== Dataset content ==
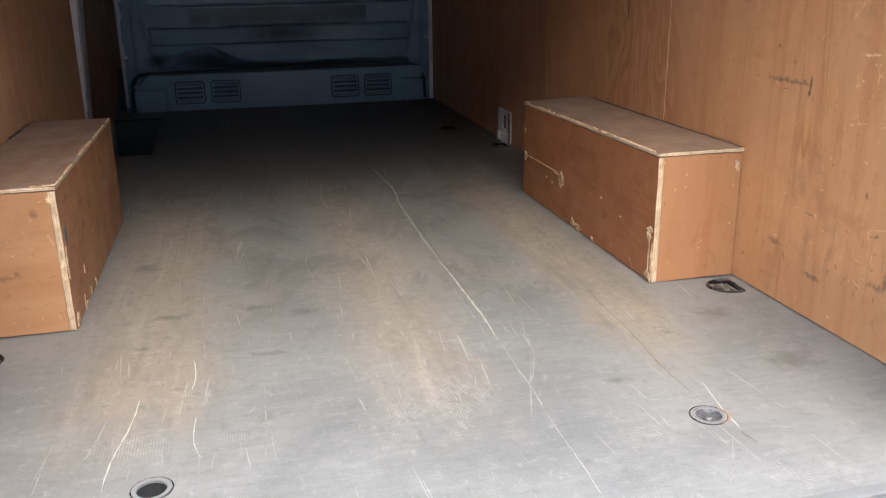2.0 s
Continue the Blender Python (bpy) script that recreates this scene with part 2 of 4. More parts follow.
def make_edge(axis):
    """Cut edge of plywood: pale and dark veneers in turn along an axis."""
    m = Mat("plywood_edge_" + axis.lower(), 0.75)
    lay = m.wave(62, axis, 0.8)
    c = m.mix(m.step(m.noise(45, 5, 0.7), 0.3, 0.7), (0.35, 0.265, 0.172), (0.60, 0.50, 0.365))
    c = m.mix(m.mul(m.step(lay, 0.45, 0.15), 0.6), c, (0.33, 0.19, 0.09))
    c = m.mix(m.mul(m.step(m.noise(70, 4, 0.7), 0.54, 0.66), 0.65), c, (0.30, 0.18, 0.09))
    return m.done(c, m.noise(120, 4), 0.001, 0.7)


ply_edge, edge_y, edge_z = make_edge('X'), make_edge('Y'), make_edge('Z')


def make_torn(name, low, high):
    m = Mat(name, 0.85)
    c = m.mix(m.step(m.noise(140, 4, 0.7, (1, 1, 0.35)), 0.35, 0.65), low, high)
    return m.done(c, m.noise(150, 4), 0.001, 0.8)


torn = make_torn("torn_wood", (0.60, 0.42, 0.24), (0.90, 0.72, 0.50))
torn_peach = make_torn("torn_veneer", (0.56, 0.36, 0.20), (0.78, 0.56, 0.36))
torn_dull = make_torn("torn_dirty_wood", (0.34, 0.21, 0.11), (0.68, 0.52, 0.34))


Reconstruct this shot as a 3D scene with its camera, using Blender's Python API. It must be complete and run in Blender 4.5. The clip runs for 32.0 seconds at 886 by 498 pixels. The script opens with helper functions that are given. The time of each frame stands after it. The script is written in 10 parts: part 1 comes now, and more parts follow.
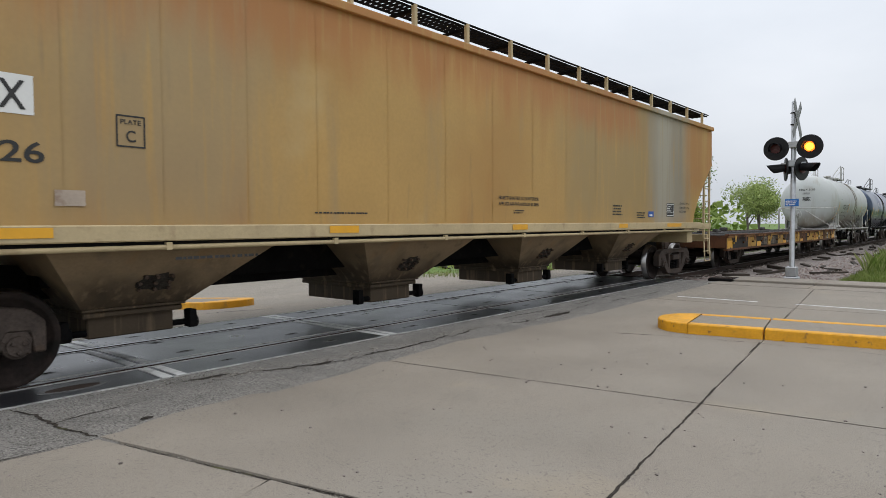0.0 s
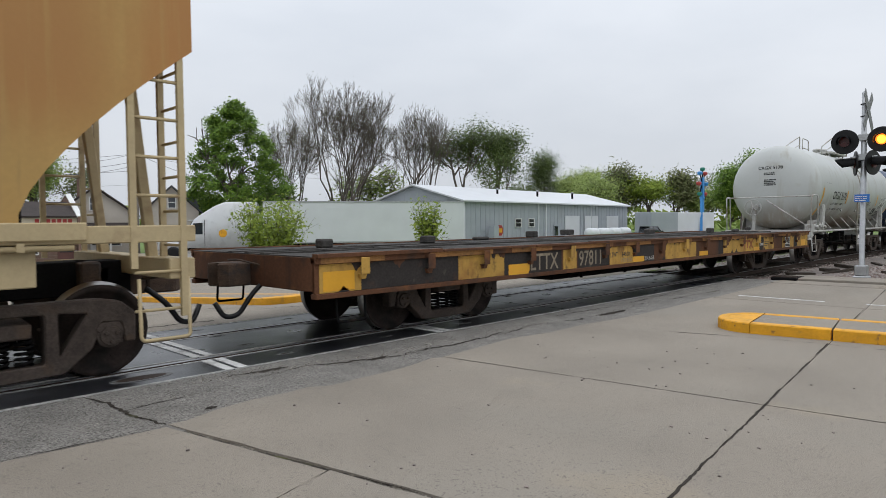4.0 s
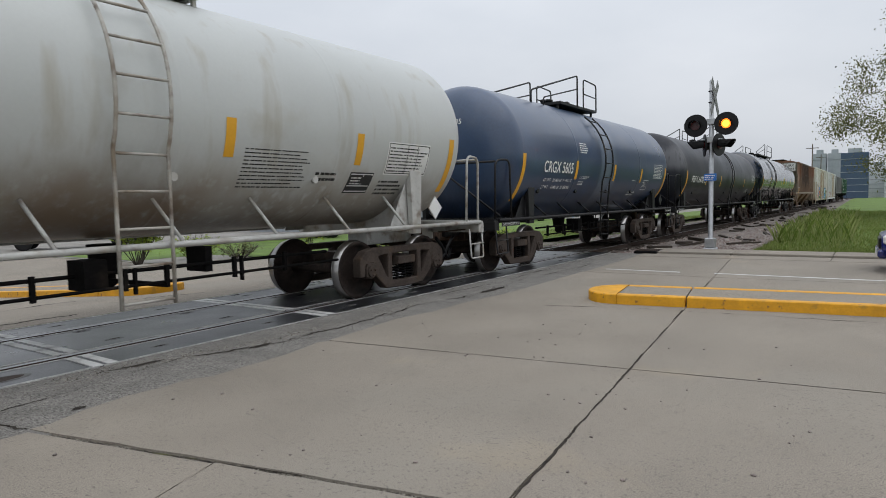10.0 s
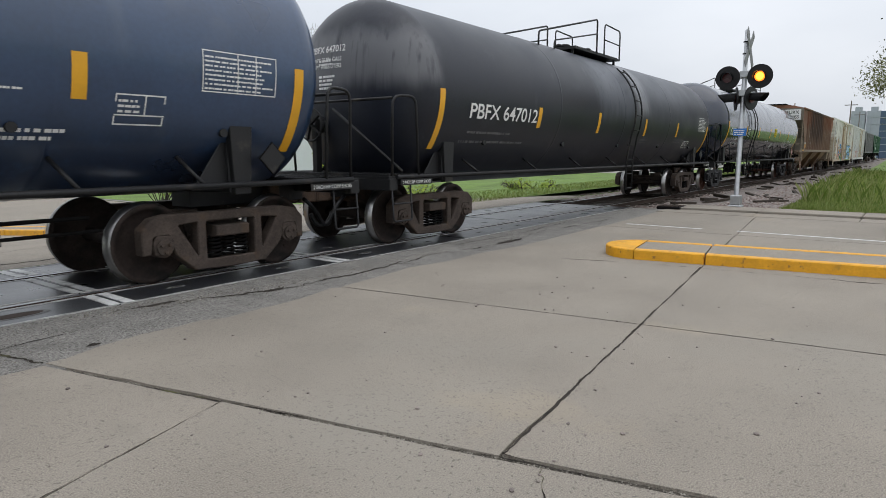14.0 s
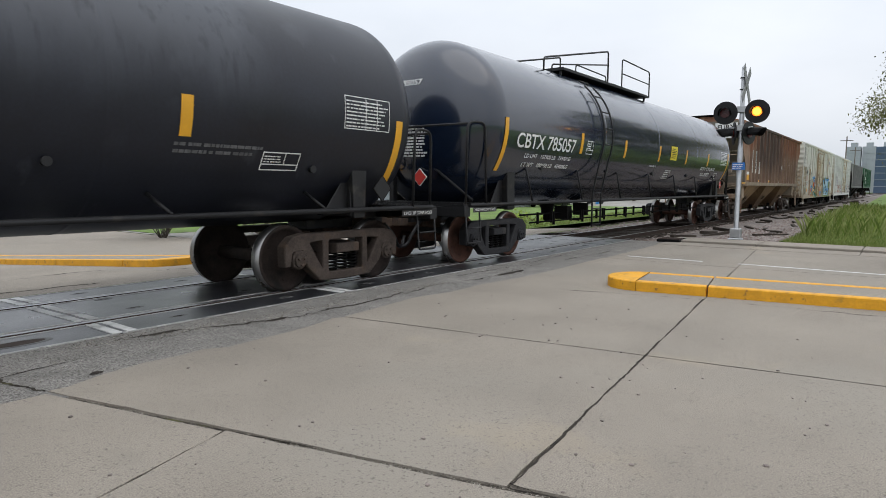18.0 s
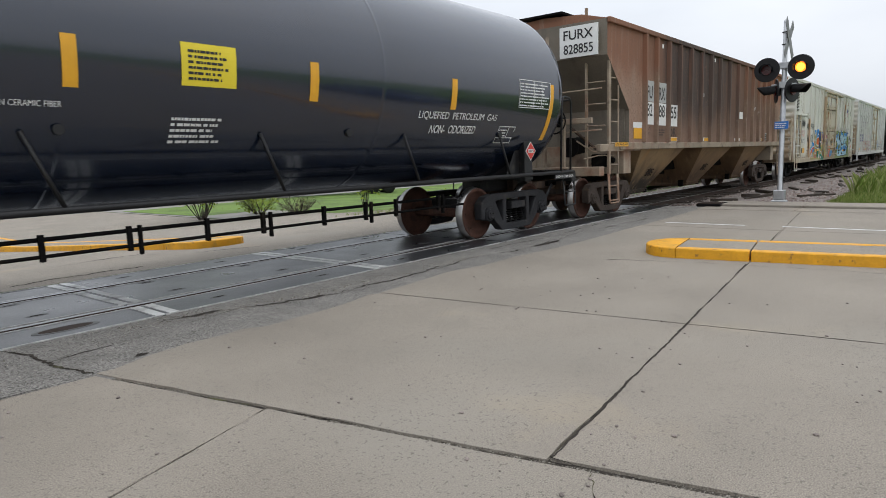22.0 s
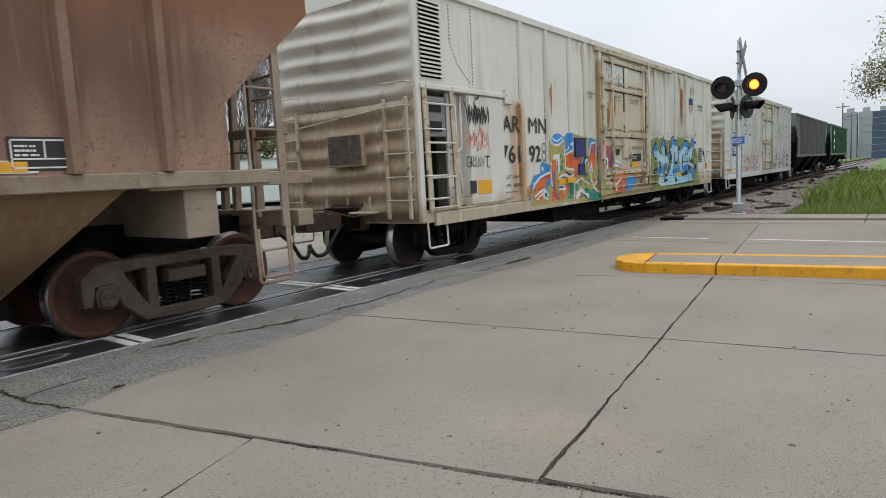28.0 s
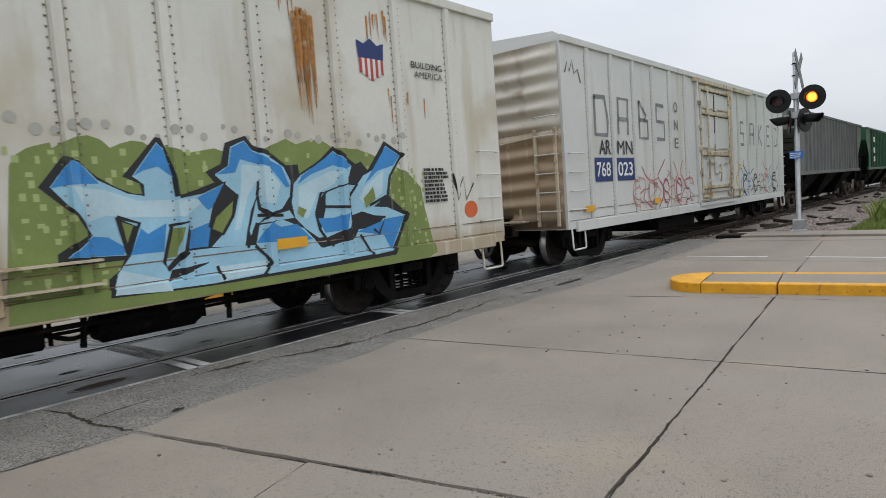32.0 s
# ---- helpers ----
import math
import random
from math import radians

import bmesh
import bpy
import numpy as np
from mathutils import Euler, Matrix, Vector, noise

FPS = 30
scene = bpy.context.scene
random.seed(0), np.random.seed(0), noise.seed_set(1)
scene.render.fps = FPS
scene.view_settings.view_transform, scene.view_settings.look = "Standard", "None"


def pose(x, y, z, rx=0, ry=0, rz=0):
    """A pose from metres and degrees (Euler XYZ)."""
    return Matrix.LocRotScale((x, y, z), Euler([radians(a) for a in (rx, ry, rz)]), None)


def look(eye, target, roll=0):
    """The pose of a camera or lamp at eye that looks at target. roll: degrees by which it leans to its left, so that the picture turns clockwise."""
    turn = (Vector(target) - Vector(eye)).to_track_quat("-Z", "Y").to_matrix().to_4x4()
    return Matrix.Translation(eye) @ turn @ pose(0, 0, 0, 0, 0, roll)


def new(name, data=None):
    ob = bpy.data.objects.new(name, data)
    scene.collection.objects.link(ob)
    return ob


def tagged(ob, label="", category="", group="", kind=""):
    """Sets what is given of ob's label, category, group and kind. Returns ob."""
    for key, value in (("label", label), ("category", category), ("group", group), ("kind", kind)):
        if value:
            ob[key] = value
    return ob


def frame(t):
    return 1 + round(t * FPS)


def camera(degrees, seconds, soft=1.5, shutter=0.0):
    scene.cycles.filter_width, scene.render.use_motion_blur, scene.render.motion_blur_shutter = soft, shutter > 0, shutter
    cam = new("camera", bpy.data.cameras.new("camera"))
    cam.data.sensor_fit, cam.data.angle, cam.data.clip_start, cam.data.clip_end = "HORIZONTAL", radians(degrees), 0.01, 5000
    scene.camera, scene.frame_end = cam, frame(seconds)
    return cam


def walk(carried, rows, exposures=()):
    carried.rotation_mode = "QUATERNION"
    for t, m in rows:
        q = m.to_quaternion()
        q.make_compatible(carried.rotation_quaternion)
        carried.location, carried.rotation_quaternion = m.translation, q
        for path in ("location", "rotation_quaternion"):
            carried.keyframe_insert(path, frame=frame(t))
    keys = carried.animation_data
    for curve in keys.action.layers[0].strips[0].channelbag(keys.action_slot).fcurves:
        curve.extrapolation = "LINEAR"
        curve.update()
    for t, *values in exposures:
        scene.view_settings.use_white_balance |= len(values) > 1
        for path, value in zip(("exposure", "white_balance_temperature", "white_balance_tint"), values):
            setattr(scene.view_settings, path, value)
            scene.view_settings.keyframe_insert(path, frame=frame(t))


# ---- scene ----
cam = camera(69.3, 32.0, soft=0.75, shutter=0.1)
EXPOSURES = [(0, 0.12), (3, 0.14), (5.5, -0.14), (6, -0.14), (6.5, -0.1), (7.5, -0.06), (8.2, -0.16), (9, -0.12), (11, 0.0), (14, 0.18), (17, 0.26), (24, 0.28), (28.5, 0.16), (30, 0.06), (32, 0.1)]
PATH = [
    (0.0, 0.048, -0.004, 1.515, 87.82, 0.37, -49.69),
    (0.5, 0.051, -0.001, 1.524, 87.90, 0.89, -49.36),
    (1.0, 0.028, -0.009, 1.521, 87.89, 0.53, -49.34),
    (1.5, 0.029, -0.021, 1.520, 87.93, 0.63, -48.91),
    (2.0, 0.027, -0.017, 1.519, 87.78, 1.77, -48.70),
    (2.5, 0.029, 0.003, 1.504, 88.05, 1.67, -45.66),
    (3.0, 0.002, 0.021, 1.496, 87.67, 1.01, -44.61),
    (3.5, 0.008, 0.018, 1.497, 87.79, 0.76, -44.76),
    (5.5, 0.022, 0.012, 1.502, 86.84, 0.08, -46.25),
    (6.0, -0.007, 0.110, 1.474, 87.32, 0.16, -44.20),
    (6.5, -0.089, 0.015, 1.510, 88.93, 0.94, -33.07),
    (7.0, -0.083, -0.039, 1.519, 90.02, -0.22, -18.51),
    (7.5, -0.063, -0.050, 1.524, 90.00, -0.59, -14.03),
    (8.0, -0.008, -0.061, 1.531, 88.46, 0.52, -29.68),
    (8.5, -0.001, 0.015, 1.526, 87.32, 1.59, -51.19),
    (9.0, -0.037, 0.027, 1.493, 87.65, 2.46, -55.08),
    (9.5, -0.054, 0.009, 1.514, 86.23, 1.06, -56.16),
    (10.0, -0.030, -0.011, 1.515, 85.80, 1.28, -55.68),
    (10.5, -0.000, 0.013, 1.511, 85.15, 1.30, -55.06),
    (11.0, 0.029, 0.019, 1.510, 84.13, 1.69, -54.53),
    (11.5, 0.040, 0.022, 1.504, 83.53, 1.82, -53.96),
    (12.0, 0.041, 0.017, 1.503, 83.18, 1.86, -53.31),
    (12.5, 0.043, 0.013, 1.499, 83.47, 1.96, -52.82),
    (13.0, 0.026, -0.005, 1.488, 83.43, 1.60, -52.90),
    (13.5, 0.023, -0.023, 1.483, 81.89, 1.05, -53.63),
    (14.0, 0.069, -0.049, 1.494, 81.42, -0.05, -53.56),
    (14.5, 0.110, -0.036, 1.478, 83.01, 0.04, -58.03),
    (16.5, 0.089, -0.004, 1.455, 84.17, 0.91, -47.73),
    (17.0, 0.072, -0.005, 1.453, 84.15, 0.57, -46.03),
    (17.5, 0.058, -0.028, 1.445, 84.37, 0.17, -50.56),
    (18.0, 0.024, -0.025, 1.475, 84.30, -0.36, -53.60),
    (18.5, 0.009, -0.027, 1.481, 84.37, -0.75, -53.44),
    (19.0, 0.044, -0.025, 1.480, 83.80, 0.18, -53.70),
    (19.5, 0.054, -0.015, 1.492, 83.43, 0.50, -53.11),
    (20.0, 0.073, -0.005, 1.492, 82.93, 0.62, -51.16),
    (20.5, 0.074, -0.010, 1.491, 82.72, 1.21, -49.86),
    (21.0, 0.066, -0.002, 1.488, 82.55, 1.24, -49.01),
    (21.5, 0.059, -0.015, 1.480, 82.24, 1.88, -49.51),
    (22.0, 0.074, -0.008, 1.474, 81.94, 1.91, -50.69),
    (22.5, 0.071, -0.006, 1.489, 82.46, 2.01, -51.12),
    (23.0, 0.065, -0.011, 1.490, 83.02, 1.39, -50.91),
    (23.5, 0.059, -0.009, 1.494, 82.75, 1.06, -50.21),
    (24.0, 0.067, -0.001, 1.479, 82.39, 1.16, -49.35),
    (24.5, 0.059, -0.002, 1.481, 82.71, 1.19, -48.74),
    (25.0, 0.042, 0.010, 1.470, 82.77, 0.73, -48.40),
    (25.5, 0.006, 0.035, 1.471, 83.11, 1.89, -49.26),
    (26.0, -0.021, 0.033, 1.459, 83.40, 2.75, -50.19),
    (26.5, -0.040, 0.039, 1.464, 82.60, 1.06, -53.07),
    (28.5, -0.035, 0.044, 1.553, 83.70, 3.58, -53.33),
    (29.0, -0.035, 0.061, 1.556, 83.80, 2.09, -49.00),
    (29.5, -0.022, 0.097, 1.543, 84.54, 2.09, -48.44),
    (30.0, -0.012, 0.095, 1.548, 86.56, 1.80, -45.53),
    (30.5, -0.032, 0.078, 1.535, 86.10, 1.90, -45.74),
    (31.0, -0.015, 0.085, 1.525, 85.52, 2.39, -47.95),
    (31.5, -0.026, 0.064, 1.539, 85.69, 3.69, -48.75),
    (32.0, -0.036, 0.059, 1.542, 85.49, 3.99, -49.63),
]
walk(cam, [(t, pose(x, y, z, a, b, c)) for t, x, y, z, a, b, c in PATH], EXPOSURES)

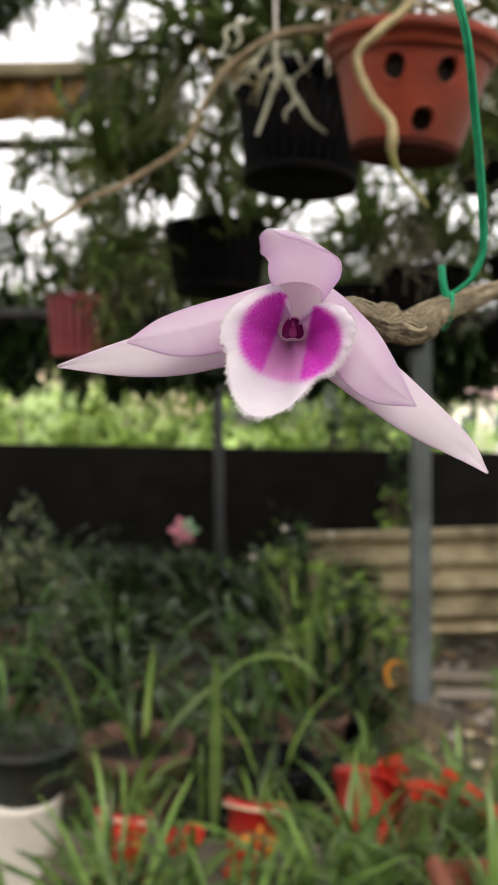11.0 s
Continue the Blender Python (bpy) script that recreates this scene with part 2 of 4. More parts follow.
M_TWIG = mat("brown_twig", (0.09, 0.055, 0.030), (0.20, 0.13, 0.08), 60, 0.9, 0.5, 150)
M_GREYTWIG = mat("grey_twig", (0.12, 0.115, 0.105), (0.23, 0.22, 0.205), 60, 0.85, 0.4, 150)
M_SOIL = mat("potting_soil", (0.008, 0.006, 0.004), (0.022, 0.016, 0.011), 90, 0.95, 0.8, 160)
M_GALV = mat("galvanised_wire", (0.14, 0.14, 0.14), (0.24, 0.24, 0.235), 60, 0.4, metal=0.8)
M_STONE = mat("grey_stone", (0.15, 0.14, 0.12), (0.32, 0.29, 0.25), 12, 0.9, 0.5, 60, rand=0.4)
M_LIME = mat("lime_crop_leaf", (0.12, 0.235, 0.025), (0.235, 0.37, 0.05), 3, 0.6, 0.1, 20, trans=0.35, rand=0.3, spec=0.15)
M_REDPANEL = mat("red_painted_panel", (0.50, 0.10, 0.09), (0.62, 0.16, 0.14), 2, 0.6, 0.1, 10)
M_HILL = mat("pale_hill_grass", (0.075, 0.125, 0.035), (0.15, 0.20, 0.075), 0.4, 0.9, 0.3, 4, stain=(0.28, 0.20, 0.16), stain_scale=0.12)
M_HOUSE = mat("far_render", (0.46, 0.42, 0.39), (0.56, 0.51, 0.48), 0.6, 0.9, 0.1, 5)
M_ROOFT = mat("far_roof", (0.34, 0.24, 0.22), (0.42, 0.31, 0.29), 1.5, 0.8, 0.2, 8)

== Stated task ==
Retype only what lies between the line bearing "random.seed(0), np.random.seed(0), noise.seed_set(1)" and the line bearing "return 1 + round(t * FPS)", keeping both of those lines.

== Written answer ==
random.seed(0), np.random.seed(0), noise.seed_set(1)
scene.render.fps = FPS
scene.view_settings.view_transform, scene.view_settings.look = "Standard", "None"


def pose(x, y, z, rx=0, ry=0, rz=0):
    """A pose from metres and degrees (Euler XYZ)."""
    return Matrix.LocRotScale((x, y, z), Euler([radians(a) for a in (rx, ry, rz)]), None)


def look(eye, target, roll=0):
    """The pose of a camera or lamp at eye that looks at target. roll: degrees by which it leans to its left, so that the picture turns clockwise."""
    turn = (Vector(target) - Vector(eye)).to_track_quat("-Z", "Y").to_matrix().to_4x4()
    return Matrix.Translation(eye) @ turn @ pose(0, 0, 0, 0, 0, roll)


def new(name, data=None):
    ob = bpy.data.objects.new(name, data)
    scene.collection.objects.link(ob)
    return ob


def tagged(ob, label="", category="", group="", kind=""):
    """Sets what is given of ob's label, category, group and kind. Returns ob."""
    for key, value in (("label", label), ("category", category), ("group", group), ("kind", kind)):
        if value:
            ob[key] = value
    return ob


def frame(t):
    return 1 + round(t * FPS)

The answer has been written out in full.